Klangwart — Sommer
The album initially appears to alternate between loose, amorphous sound worlds full of rising and falling psychedelic synth washes and rhythmically propelled tracks whose motorik repetitions immediately refer to Cologne’s Kosmische musical heritage most famously embodied by Can and the early seventies’ productions of Conny Plank for Cluster, Kraftwerk and Neu! amongst many others. Indeed, like many of their Cologne-based contemporaries in electronic music such as Mouse On Mars or Bernd Friedmann, Klangwart have succeeded in continuing this local, creative tradition without being hindered by any revivalist tags. This is partly thanks to the innovations of the original scene whose music imagined a future so effectively that it has since protected itself from seeming too dated, but is also partly due to the way the style lends itself to techno’s modern composition and production techniques of looped, repetitive beats and plug-in modulations.
Wisely, Sommer opens with the infectious rhythm of ‘Hitzefrei’ whose bass pulses repeat like a locked-groove while layers of crystalline synth writhe and unfurl in a way that seems more polished than its improvisational method might otherwise suggest.
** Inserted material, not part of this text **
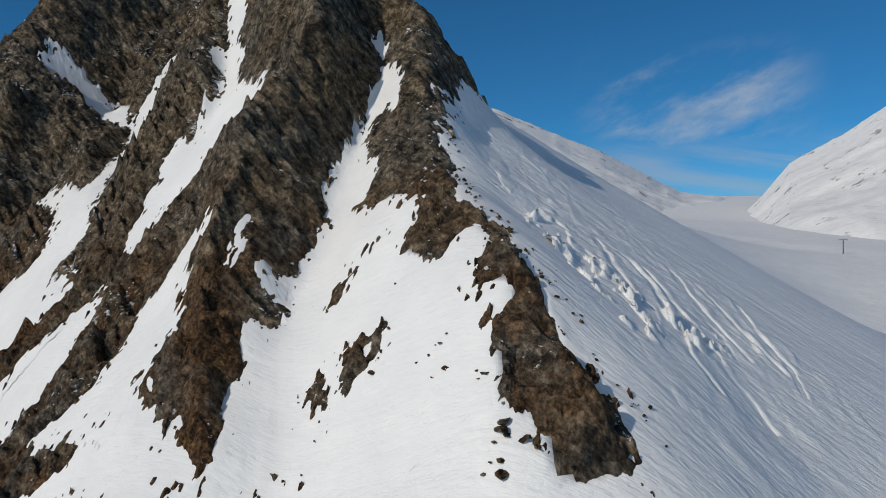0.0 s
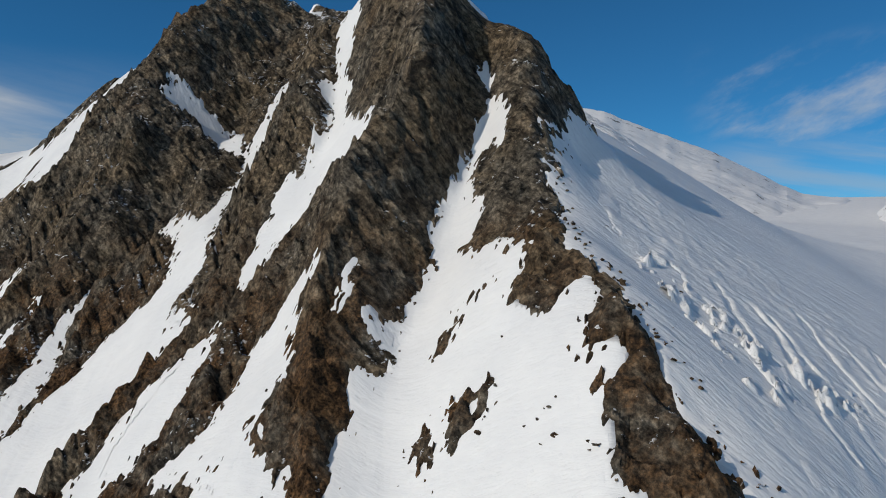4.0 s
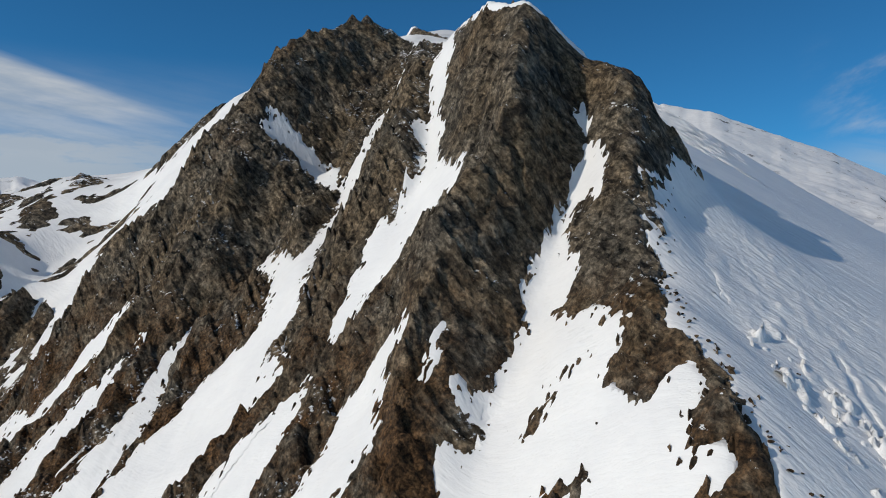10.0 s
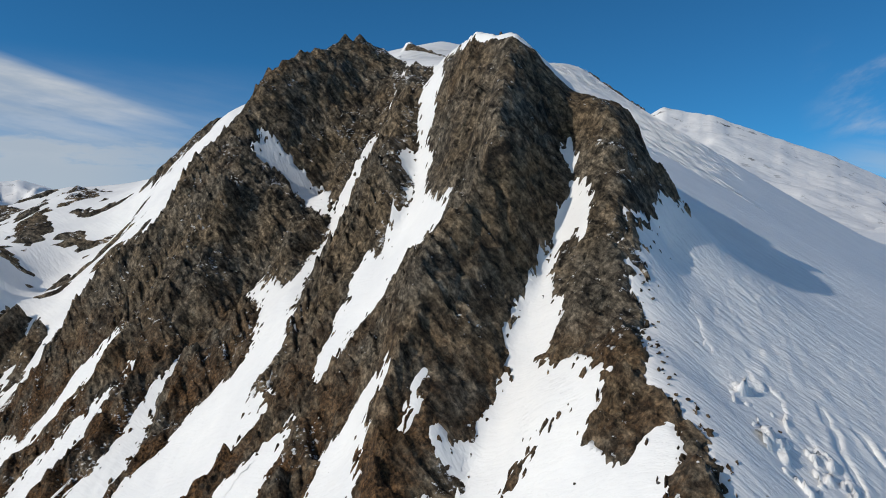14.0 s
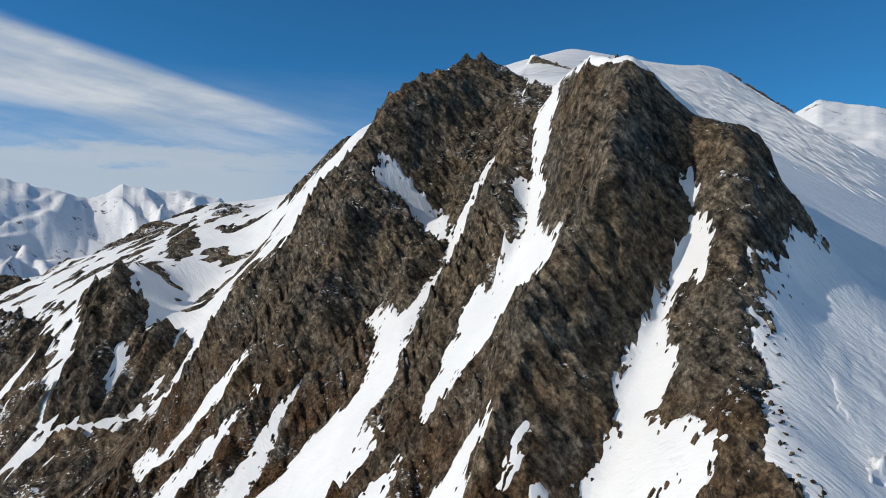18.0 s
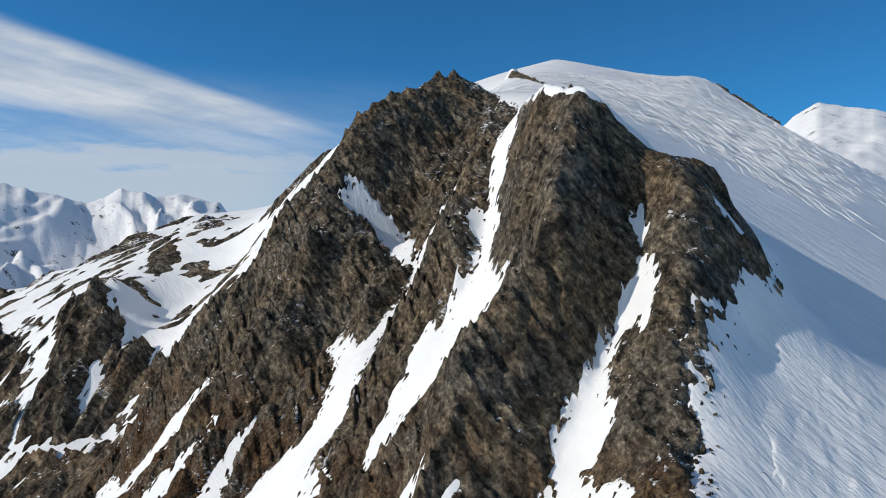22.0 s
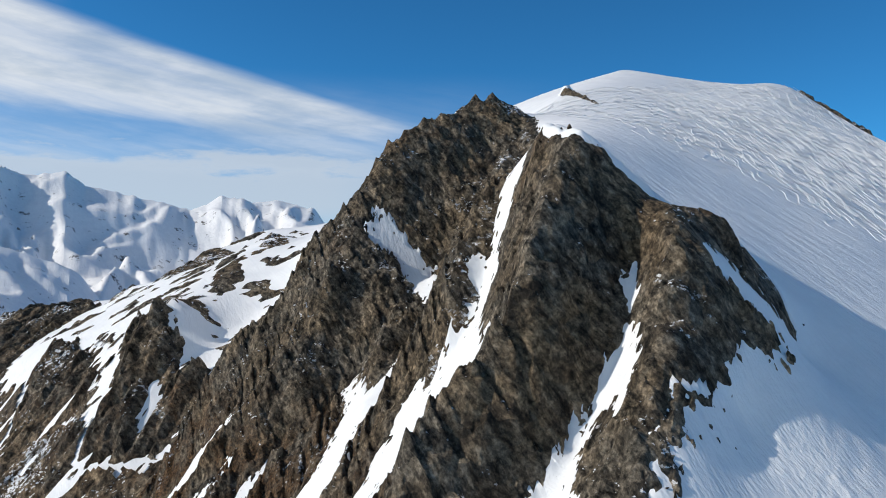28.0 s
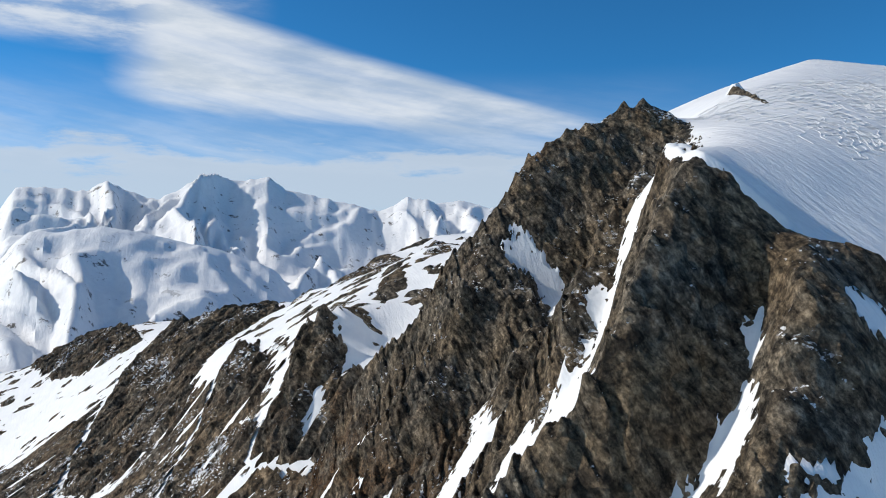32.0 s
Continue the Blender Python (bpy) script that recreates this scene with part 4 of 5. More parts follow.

Later ‘Moloch’ matches ‘Hitzefrei’s drive with a series of deadly, plunging bass notes that combine with synthesised trills, squelches and squawks to sound like a rave as heard from outside the venue where individual sounds are less identifiable than the malevolent, building energy of the whole.
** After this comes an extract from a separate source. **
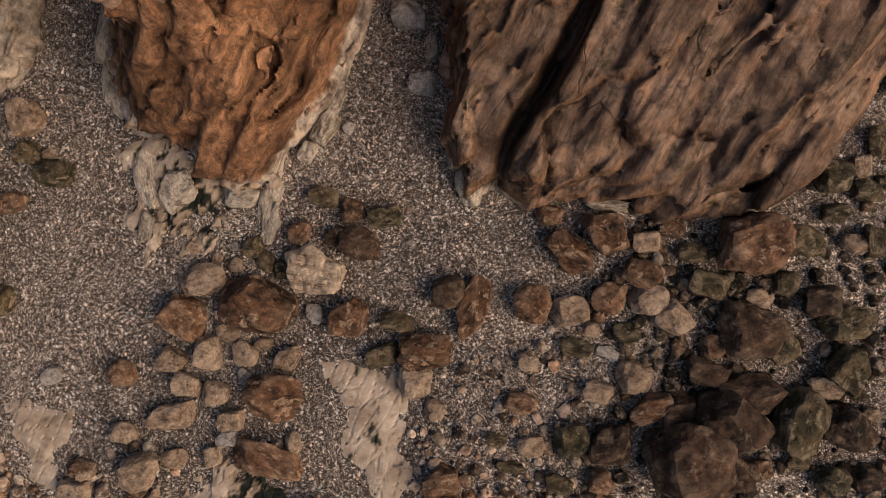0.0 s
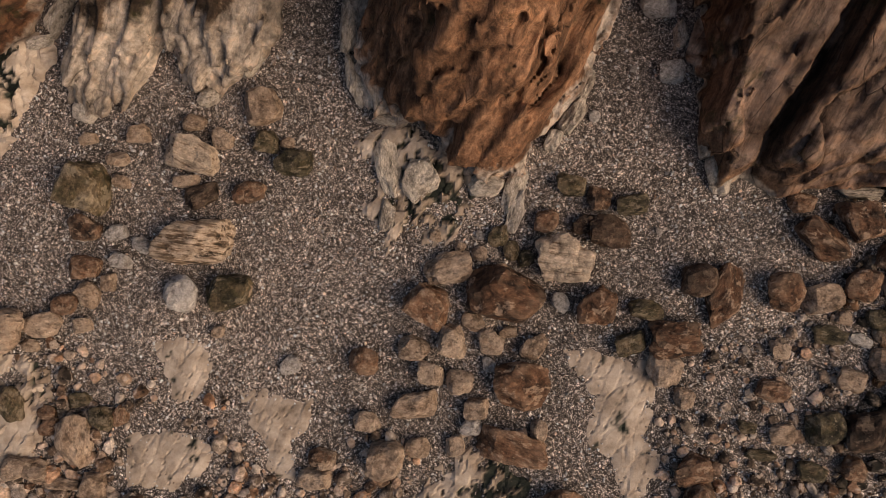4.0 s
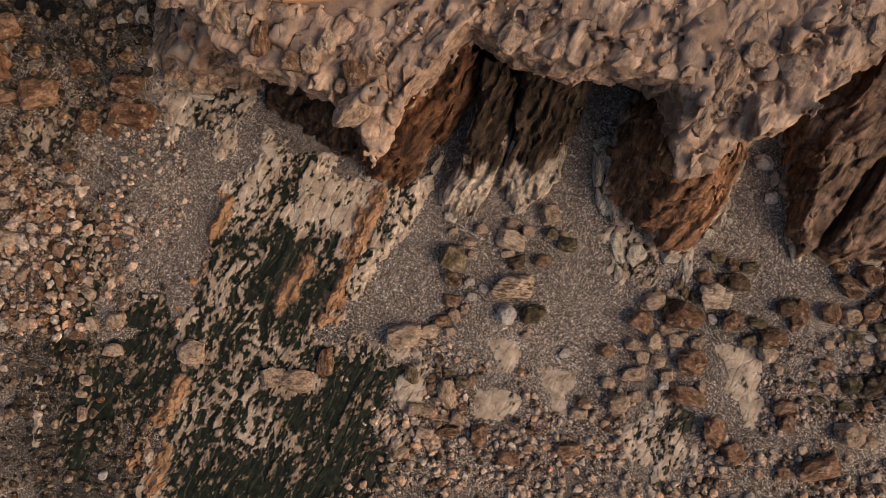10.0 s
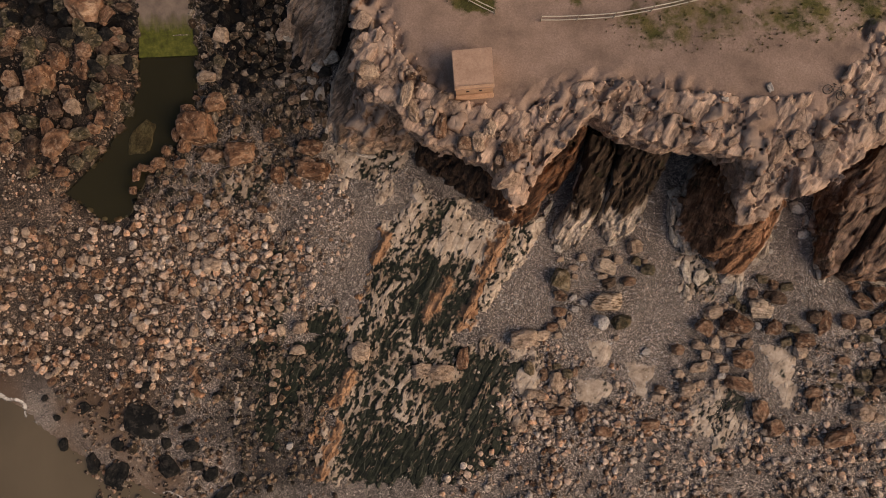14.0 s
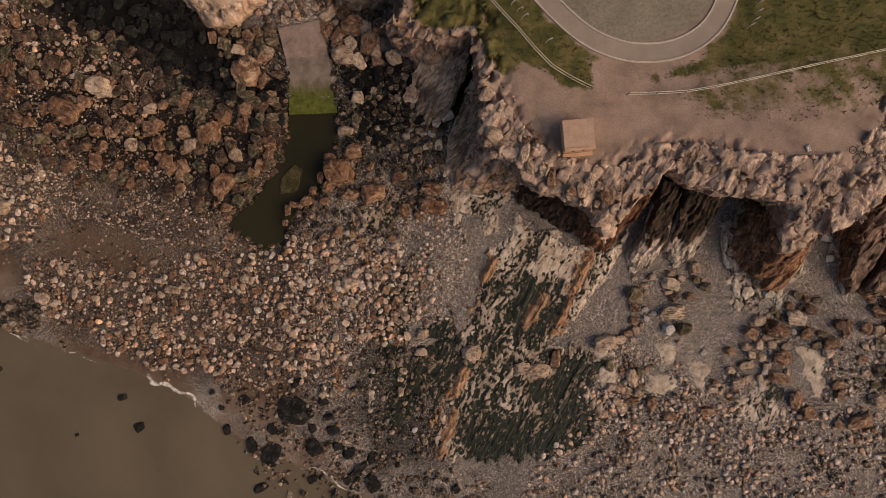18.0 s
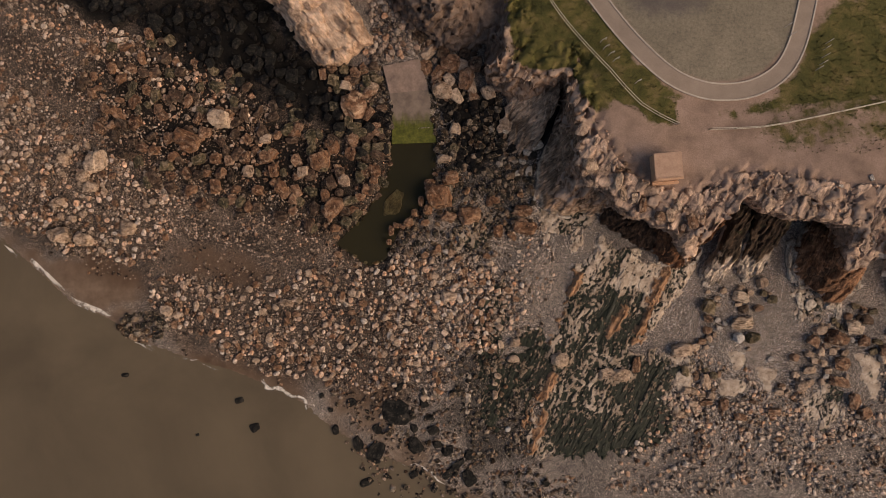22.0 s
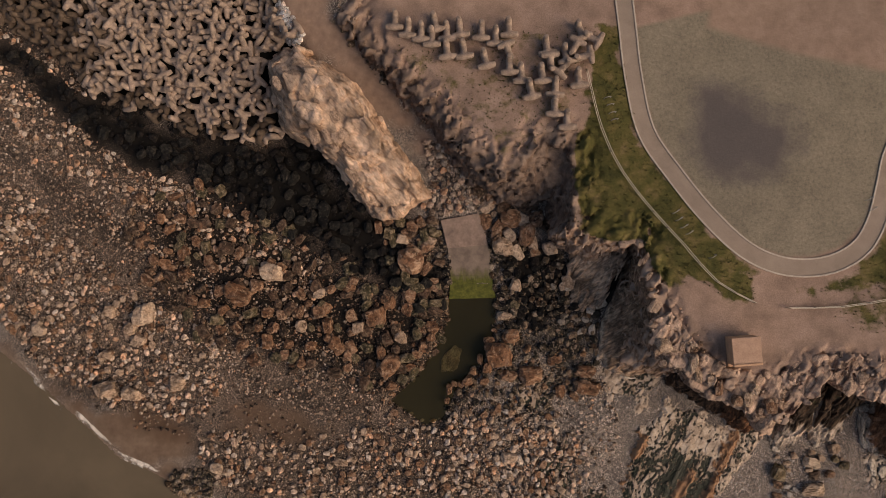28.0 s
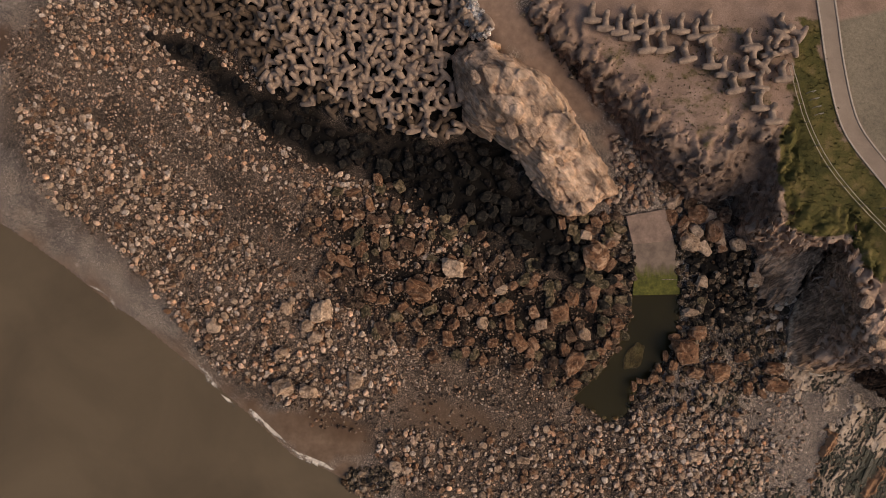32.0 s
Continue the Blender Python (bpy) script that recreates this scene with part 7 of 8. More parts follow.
EAST_ROAD = [(-32.0, 53.0), (-27.8, 51.6), (-21.9, 49.6), (-12.0, 47.3), (8.0, 52.0), (8.0, 62.0), (-30.0, 62.0)]


def land_material():
    """Cliff rock on the steep sides; dirt, worn grass and the pale court on the flat top."""
    m, t, b = shade("plateau_land", 0.92)
    v = vec(t)
    beds = vec(t, (0.55, 2.4, 1.2), (20, 25, -58))
    bed = noise_of(t, beds, 1.1, 8, 0.65, 0.6)
    col = ramp(t, bed, [(0.30, (0.06, 0.036, 0.024)), (0.48, (0.20, 0.12, 0.08)), (0.66, (0.40, 0.26, 0.18))])
    mud = ramp(t, noise_of(t, v, 1.3, 8, 0.7), [(0.35, (0.018, 0.013, 0.011)), (0.5, (0.062, 0.044, 0.036)), (0.68, (0.17, 0.125, 0.10))])
    flat = ramp(t, up(t), [(0.5, 0.0), (0.85, 1.0)])
    rim = ramp(t, noise_of(t, v, 1.0, 7, 0.65), [(0.3, (0.20, 0.14, 0.105)), (0.7, (0.42, 0.31, 0.24))])
    col = mixc(t, flat, col, rim)
    dirt = ramp(t, noise_of(t, v, 0.35, 8, 0.6), [(0.3, (0.19, 0.13, 0.097)), (0.55, (0.30, 0.207, 0.158)), (0.75, (0.38, 0.27, 0.21))])
    dirt = mixc(t, 0.6, dirt, ramp(t, noise_of(t, v, 7, 5, 0.75), [(0.3, 0.6), (0.7, 1.3)]), "MULTIPLY")
    col = mixc(t, attr(t, "grime"), col, mud)
    col = mixc(t, attr(t, "soil"), col, dirt)
    green = ramp(t, noise_of(t, v, 0.5, 8, 0.7), [(0.3, (0.036, 0.038, 0.012)), (0.48, (0.082, 0.074, 0.022)), (0.58, (0.125, 0.10, 0.035)), (0.72, (0.19, 0.135, 0.075))])
    green = mixc(t, 0.8, green, ramp(t, noise_of(t, v, 9, 6, 0.8), [(0.3, 0.45), (0.7, 1.5)]), "MULTIPLY")
    patch = ramp(t, calc(t, "ADD", attr(t, "grass"), calc(t, "MULTIPLY", calc(t, "SUBTRACT", noise_of(t, v, 0.6, 7, 0.7), 0.5), 1.2)), [(0.4, 0.0), (0.62, 1.0)])
    col = mixc(t, patch, col, green)
    court = ramp(t, noise_of(t, v, 0.3, 7, 0.6), [(0.3, (0.168, 0.142, 0.103)), (0.7, (0.235, 0.198, 0.145))])
    court = mixc(t, 0.8, court, ramp(t, noise_of(t, v, 3, 9, 0.82), [(0.32, 0.5), (0.5, 1.0), (0.68, 1.4)]), "MULTIPLY")
    damp = ramp(t, calc(t, "ADD", attr(t, "damp"), calc(t, "MULTIPLY", calc(t, "SUBTRACT", noise_of(t, v, 0.7, 5), 0.5), 0.5)), [(0.25, 0.0), (0.85, 0.85)])
    court = mixc(t, damp, court, (0.090, 0.076, 0.076))
    col = mixc(t, attr(t, "court"), col, court)
    road = ramp(t, noise_of(t, v, 0.8, 6), [(0.3, (0.22, 0.15, 0.11)), (0.7, (0.31, 0.22, 0.165))])
    col = mixc(t, attr(t, "road"), col, road)
    link(t, col, b.inputs["Base Color"])
    crack = ramp(t, cells(t, beds, 1.3, feature="DISTANCE_TO_EDGE"), [(0.0, 0.0), (0.05, 1.0)])
    h = calc(t, "ADD", noise_of(t, v, 3.5, 8, 0.7), calc(t, "MULTIPLY", calc(t, "MULTIPLY", crack, 0.3), calc(t, "SUBTRACT", 1.0, attr(t, "soil"))))
    bump(t, b, h, 0.10, 0.7)
    return m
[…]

Elsewhere, the rhythms are far more submerged, often seeming like a byproduct of combined tones, as on the closing track ‘Amöbenruh’, taken from a limited release from 1998, that sees the duo stripping their sound right down to a single note formed by a meandering, buzzing tone that stops only to start again over the top of its own reverberating tail. In doing so it creates regular patterns that build to form a revolving cylindrical drone, cleverly panned to change subtly with each movement of your head.
Although not necessarily the most consistently warm of summers - the shimmering electronics often evoke icy crystals as much as they do sunrises - ‘Sommer’ is an ideal introduction to Reuber and Detmer’s cosmic compounds and is suitable for any season.